The libraries are used not only by the blind, but also elderly people, war veterans and others with injuries that limit reading.
"Carnegie Library has a long history of providing timely, excellent and reliable assistance to those who qualify for LBPH services," said its president, Mary Frances Cooper. "We remain committed to working with our colleagues throughout the state to provide the best possible library experience for all residents."
The change means Pittsburgh LBPH will be serving another 10,000 to 13,000 readers from the eastern part of the state, in addition to more than 8,000 readers in Western Pennsylvania. To handle the extra work, Carnegie Library will hire and train three more reader advisors, two stock handlers and a clerical worker.
By contrast, the realignment means job cuts in Philadelphia, where officials have said they would be eliminating 15 to 30 jobs.
Combined, the two libraries for the blind were budgeted at $2.7 million in the current fiscal year, split 60/40 between Philadelphia and Pittsburgh. The proposed budget for 2012-13 is 5 percent less, or $2,567,000, but the percentages are flipped to cover the added services in Pittsburgh.
The Philadelphia library will continue to handle Braille book services statewide.
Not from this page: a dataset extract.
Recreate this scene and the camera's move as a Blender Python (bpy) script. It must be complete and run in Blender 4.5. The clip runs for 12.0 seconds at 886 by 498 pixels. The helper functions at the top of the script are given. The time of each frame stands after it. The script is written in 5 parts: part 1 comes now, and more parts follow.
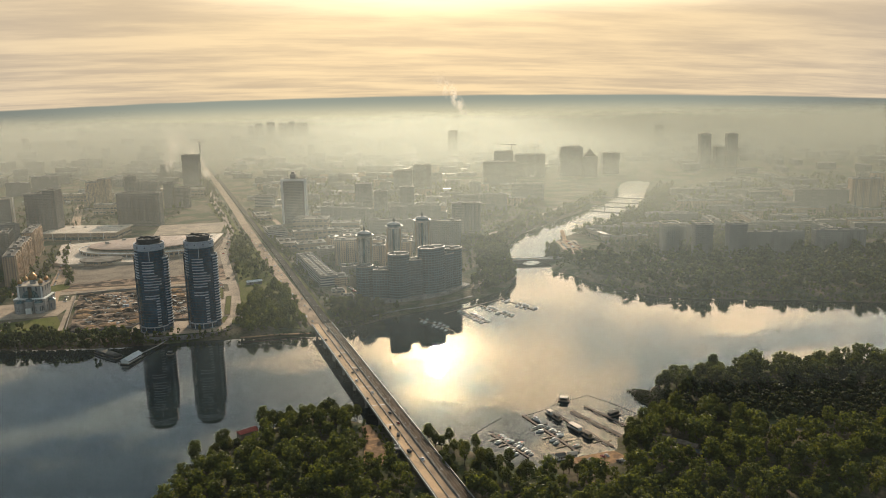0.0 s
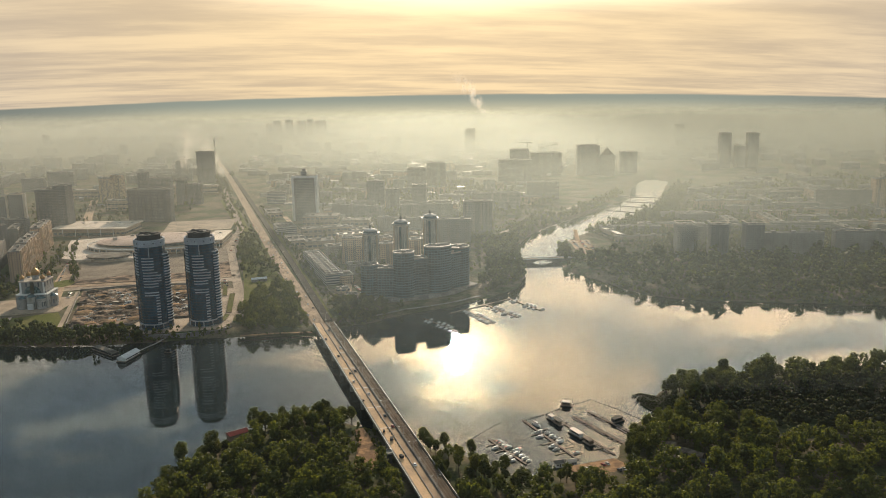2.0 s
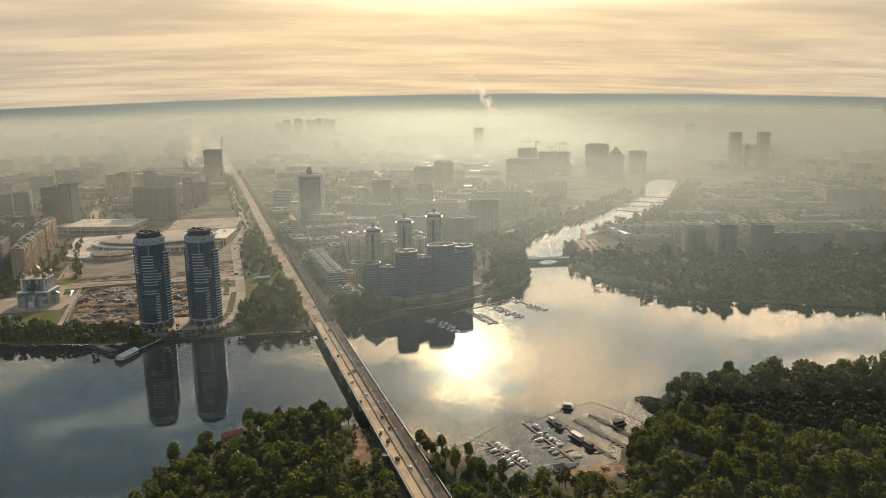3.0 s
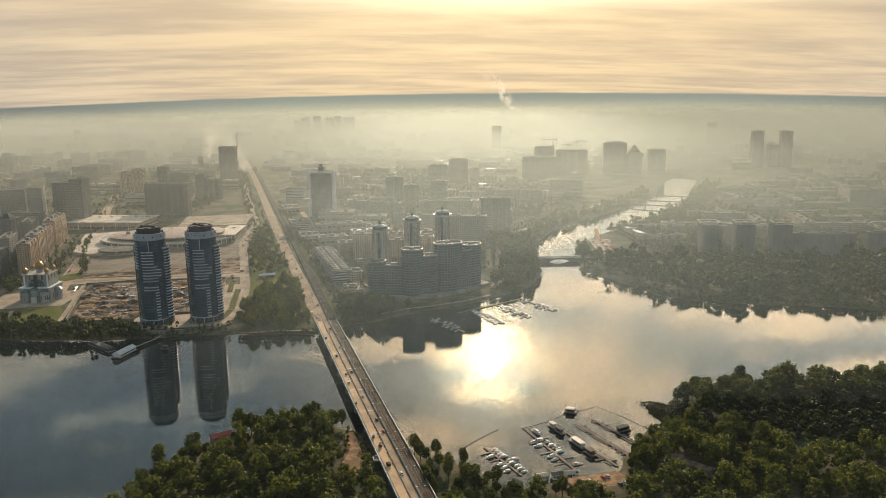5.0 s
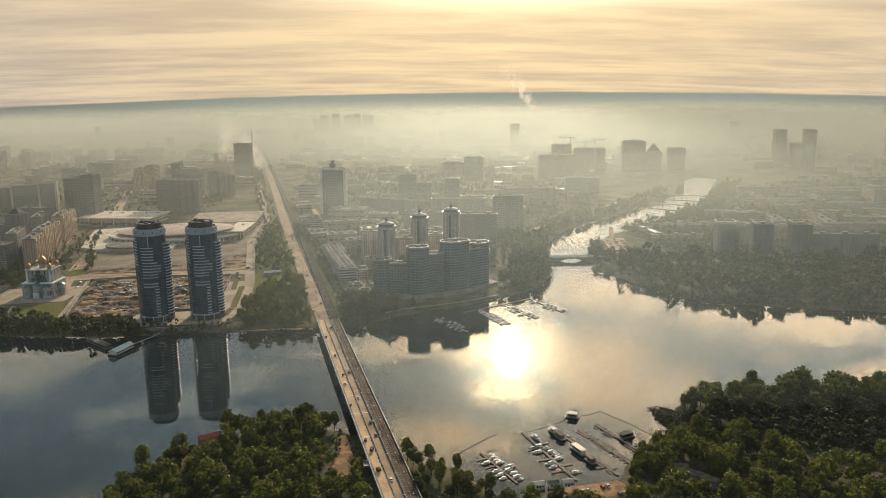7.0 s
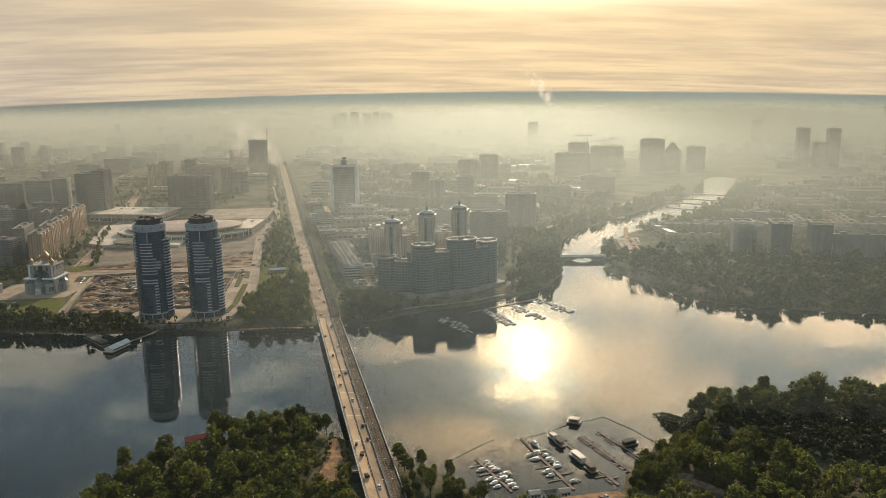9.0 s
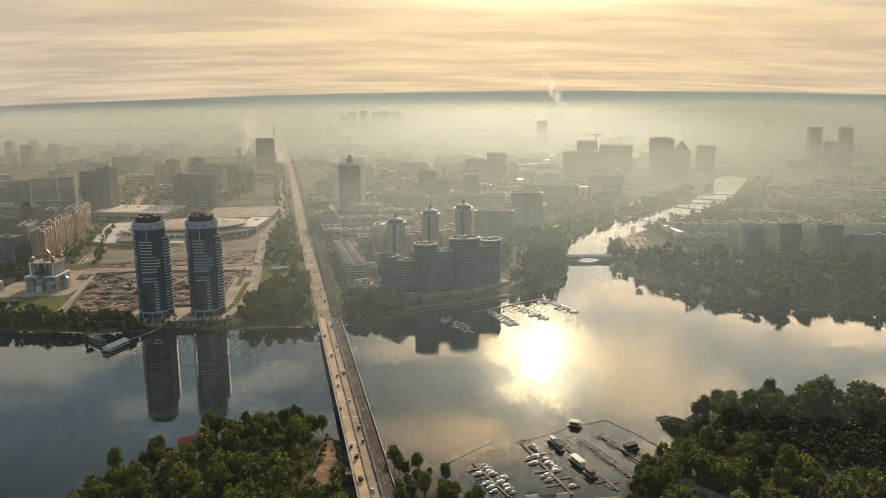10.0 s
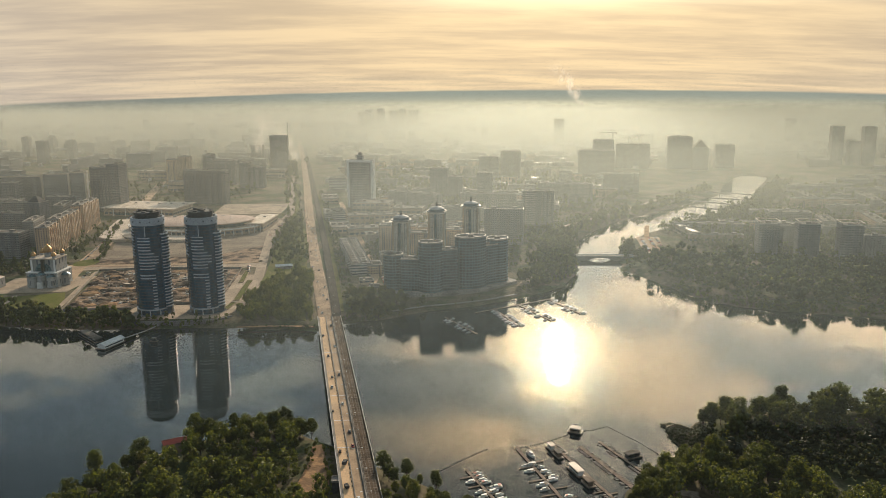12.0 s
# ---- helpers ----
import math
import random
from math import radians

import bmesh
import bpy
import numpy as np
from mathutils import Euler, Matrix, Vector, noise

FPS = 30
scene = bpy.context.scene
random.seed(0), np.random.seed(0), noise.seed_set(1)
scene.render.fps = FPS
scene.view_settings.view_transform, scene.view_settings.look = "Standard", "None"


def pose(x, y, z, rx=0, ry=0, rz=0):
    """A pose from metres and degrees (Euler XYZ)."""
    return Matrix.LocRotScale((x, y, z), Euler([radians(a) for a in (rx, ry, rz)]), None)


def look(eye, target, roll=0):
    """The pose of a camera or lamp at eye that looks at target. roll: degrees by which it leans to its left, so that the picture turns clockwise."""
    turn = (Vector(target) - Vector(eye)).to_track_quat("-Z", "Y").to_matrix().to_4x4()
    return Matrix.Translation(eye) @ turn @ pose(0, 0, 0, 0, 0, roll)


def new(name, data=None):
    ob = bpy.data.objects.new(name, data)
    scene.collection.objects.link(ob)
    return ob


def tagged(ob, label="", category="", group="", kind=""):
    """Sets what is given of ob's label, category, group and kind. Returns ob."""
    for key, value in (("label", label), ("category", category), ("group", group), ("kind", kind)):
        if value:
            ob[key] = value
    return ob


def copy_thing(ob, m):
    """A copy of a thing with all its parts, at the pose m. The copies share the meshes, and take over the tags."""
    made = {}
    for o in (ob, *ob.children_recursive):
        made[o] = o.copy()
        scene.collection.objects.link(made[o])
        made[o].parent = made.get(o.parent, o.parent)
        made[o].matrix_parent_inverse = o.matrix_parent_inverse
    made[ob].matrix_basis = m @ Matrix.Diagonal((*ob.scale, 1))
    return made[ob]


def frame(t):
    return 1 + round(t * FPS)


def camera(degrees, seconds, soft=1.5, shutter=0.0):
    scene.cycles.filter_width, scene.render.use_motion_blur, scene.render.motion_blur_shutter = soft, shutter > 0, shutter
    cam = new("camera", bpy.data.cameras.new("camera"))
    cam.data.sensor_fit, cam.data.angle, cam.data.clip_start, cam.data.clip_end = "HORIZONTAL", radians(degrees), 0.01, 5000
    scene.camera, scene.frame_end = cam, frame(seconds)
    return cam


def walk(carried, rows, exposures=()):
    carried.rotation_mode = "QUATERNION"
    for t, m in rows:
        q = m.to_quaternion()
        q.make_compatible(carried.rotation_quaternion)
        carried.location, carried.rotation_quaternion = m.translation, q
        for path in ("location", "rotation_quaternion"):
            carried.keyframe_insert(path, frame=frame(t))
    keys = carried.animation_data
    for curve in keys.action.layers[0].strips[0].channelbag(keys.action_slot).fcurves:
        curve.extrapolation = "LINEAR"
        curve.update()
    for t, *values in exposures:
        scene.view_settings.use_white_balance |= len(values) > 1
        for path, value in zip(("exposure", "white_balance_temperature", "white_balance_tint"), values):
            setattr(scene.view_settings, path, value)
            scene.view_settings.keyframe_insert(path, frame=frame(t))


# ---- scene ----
cam = camera(57.731, 12.0, 0.65)
PATH = [
    (0, (-62.52, -49.94, 260.72), (-40.28, 45.55, 241.06), -1.062),
    (0.5, (-57.20, -46.08, 259.54), (-35.58, 49.55, 239.86), -1.019),
    (1, (-51.90, -42.16, 258.33), (-30.89, 53.60, 238.62), -0.979),
    (1.5, (-46.60, -38.17, 257.08), (-26.22, 57.72, 237.35), -0.940),
    (2, (-41.32, -34.13, 255.80), (-21.57, 61.89, 236.05), -0.904),
    (2.5, (-36.06, -30.03, 254.49), (-16.94, 66.12, 234.73), -0.869),
    (3, (-30.82, -25.87, 253.17), (-12.34, 70.39, 233.38), -0.836),
    (3.5, (-25.61, -21.67, 251.82), (-7.78, 74.72, 232.01), -0.804),
    (4, (-20.42, -17.41, 250.46), (-3.24, 79.09, 230.63), -0.773),
    (4.5, (-15.27, -13.11, 249.08), (1.26, 83.50, 229.24), -0.744),
    (5, (-10.16, -8.76, 247.70), (5.72, 87.95, 227.83), -0.716),
    (5.5, (-5.08, -4.38, 246.32), (10.14, 92.44, 226.43), -0.688),
    (6, (-0.04, 0.05, 244.93), (14.52, 96.96, 225.02), -0.661),
    (6.5, (4.94, 4.51, 243.55), (18.85, 101.51, 223.62), -0.635),
    (7, (9.88, 9.01, 242.18), (23.14, 106.09, 222.22), -0.609),
    (7.5, (14.76, 13.53, 240.81), (27.37, 110.70, 220.83), -0.583),
    (8, (19.59, 18.09, 239.47), (31.55, 115.33, 219.46), -0.557),
    (8.5, (24.36, 22.67, 238.14), (35.67, 119.99, 218.11), -0.531),
    (9, (29.06, 27.27, 236.83), (39.74, 124.66, 216.77), -0.505),
    (9.5, (33.69, 31.90, 235.55), (43.74, 129.34, 215.46), -0.478),
    (10, (38.26, 36.54, 234.30), (47.67, 134.04, 214.18), -0.451),
    (10.5, (42.74, 41.20, 233.09), (51.54, 138.75, 212.94), -0.423),
    (11, (47.15, 45.87, 231.91), (55.34, 143.47, 211.73), -0.394),
    (11.5, (51.48, 50.55, 230.77), (59.07, 148.19, 210.55), -0.364),
    (12, (55.72, 55.24, 229.68), (62.72, 152.91, 209.43), -0.332),
]
walk(cam, [(t, look(eye, target, roll)) for t, eye, target, roll in PATH], [(0.0, 0.09), (12.0, 0.07)])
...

Both ends of the state still will offer large-print books and described videos, and both will maintain walk-in service, including downloading digitally recorded books on demand.
Philadelphia users upset by the decision to transfer the audiocassette collection tried unsuccessfully to stop or delay the move. In February, they held a protest rally outside the main branch of the Free Library, where critics said the change would make borrowing harder without saving money.
But Tim Eller, spokesman for the Department of Education, disputed the criticism. He said the Philadelphia library was spending $500,000 a year to rent storage space for the audiocassettes. The Carnegie Library, on the other hand, owns its building, which has plenty of room to house the additional cassettes.
The realignment also is intended to refocus Philadelphia's attention on outreach efforts to all 67 counties, Mr. Eller said, because statewide participation in the program is so low. Some 160,000 residents qualify for library services for the blind, but only 11 percent -- 19,000 -- take advantage of it. Once relieved of cassette distribution, he said, Philadelphia will be able to concentrate on contacting local libraries, associations for the blind and groups that work with physically handicapped people to encourage usage.
Ms. Thinnes said that patrons can expedite shipping time for audiocassettes as follows:
• Keep a request list on file with the library through print, audio and online browsing-and-ordering tools, including a phone-activated ordering system for those without access to a computer or the Internet.
• Call ahead to request books by title, author and subject. The toll free number is 1-800-242-0586.
• Request "send-return" service -- for every title returned, a replacement is chosen and sent from the request list and/or based on reading preferences.
• Call the library any time during business hours to discuss reading needs with trained reader advisors.